Other special works. Besides Adolph Erbslöh’s Schwebebahn, cos I was in Wuppertal and the Schwebebahn is the best Bahn. How about Bahnhof Gesundbrunnen? My home station. I know that bridge so well even if that station hasn’t looked like that since the ’40s. There was also an Edvard Munch, which I got mad excited about, cos I don’t think I’ve ever seen his stuff on a wall. A whole bunch of 20th century post-war German art, almost all by men until the century flips over, Kuno Gonschior’s massive yellow minimalist / colour field / abstract expressionist piece was definitely a fave. So much I missed and haven’t even mentioned.
Worth going to? If you’re in or near Wuppertal, then yeah, says Frances who lived in Melbourne and went to the NGV maybe once — and didn’t pay attention. It’s difficult to modulate this for people who aren’t like me, who don’t travel hours with an agenda of binging art.
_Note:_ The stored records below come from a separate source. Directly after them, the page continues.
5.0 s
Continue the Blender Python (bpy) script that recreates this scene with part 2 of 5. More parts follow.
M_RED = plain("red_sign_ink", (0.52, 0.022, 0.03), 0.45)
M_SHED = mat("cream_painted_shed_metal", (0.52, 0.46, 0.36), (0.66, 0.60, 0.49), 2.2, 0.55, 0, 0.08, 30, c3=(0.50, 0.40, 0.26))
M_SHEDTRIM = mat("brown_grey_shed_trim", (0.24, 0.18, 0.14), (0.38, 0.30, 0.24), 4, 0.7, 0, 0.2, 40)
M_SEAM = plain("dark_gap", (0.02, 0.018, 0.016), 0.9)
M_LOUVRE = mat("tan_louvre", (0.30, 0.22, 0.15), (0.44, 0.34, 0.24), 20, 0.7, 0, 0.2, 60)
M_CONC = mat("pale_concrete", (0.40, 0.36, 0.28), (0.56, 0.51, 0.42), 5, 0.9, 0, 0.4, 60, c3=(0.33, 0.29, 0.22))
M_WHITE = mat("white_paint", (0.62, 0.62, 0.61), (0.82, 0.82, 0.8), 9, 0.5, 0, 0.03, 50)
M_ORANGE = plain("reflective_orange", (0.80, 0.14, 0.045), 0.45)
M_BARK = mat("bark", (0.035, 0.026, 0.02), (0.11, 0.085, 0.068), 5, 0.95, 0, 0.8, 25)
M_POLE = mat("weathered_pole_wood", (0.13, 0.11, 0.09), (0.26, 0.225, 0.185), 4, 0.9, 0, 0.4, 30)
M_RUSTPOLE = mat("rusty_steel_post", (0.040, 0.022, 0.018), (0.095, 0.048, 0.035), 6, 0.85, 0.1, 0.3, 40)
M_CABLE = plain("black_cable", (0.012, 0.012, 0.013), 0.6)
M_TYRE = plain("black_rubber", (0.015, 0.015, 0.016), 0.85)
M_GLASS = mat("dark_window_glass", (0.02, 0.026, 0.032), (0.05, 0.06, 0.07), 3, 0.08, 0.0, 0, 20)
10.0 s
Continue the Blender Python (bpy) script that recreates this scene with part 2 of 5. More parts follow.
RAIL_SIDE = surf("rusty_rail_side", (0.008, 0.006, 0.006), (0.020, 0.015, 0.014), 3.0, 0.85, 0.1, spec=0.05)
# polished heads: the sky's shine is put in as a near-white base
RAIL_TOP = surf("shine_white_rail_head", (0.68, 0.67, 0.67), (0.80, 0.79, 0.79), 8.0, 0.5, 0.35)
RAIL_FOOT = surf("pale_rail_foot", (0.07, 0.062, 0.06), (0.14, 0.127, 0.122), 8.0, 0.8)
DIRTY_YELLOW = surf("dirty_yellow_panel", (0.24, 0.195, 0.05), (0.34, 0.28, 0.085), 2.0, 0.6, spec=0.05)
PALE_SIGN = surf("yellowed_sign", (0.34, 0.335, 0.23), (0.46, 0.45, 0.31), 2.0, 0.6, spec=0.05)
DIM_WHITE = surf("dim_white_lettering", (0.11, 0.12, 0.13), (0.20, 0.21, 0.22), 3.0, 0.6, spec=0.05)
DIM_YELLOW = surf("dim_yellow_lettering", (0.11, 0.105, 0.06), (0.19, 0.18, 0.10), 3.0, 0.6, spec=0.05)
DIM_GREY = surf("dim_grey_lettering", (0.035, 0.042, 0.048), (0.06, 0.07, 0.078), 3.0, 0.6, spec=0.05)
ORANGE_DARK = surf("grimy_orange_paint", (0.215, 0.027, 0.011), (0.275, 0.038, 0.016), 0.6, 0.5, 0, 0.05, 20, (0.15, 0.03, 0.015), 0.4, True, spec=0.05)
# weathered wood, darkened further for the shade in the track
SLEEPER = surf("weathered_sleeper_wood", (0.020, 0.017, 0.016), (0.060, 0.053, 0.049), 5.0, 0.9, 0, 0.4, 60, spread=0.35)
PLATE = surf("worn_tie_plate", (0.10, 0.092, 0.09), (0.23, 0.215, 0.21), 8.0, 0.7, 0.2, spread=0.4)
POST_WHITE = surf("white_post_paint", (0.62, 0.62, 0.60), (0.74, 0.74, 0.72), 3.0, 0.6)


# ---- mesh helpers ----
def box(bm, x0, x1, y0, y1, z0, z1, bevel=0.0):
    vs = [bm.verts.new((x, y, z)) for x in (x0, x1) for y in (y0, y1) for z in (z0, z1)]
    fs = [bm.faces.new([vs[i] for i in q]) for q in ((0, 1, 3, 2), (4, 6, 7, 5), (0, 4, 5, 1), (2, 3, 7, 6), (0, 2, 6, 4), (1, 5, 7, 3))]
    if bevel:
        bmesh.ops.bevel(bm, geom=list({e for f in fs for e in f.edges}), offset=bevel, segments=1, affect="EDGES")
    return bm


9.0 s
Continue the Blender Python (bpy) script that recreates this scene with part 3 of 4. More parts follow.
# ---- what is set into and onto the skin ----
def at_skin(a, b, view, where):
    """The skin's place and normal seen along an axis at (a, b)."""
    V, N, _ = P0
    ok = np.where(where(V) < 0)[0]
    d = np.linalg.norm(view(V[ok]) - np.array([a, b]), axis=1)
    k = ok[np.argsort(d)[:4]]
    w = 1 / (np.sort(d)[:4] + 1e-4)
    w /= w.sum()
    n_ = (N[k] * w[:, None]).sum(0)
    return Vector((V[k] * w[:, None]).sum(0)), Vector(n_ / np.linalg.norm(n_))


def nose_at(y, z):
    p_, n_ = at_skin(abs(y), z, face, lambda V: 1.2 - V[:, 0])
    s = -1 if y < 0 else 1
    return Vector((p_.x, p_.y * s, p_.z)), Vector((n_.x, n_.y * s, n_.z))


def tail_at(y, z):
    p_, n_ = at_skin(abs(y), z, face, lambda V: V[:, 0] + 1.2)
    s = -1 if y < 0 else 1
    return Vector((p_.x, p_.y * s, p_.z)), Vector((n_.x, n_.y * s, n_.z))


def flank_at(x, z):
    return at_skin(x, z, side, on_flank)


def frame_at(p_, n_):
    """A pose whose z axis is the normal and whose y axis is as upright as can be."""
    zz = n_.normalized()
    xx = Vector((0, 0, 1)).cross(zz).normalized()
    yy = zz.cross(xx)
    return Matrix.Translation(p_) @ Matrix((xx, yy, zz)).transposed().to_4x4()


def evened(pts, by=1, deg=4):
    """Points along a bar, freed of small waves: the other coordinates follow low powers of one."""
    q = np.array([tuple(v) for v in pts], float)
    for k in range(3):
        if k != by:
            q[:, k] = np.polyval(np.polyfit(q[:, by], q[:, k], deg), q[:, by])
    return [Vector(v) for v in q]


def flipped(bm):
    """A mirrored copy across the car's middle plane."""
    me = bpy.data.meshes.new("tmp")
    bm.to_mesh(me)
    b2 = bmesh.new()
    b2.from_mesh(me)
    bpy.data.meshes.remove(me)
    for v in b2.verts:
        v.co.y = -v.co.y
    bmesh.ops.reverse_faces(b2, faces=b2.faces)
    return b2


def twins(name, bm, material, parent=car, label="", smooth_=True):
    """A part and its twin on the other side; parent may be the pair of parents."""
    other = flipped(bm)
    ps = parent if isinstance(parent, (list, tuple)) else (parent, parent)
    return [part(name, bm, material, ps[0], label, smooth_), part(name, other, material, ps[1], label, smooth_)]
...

If I was in the Ruhrgebiet or Düsseldorf for a bit, then it’d be a no-brainer: go to Wuppertal, see museums, see Pina Bausch. See Pina Bausch, ride the Schwebebahn.
Because I’m obviously in love with the best public transport in the world, here’s some photos of the Wuppertaler Schwebebahn from Bahnhof Landgericht, which is the stop for Börse, where Gala and Michael were performing. It’s colossal, science-fiction engineering of swaying beauty.
No one told me they sway! Side to side. And lean into corners like they’re racing. Wuppertal’s Schwebebahn is the best 13km of public transport in the world. So good, Gala and I made a song about it. It’s the title of this post, repeated until you’re bored. You won’t be though, because Schwebebahn is the Best Bahn. The only thing that could make the best better would be Schwebebahn racing. Not especially fast, but especially awesome.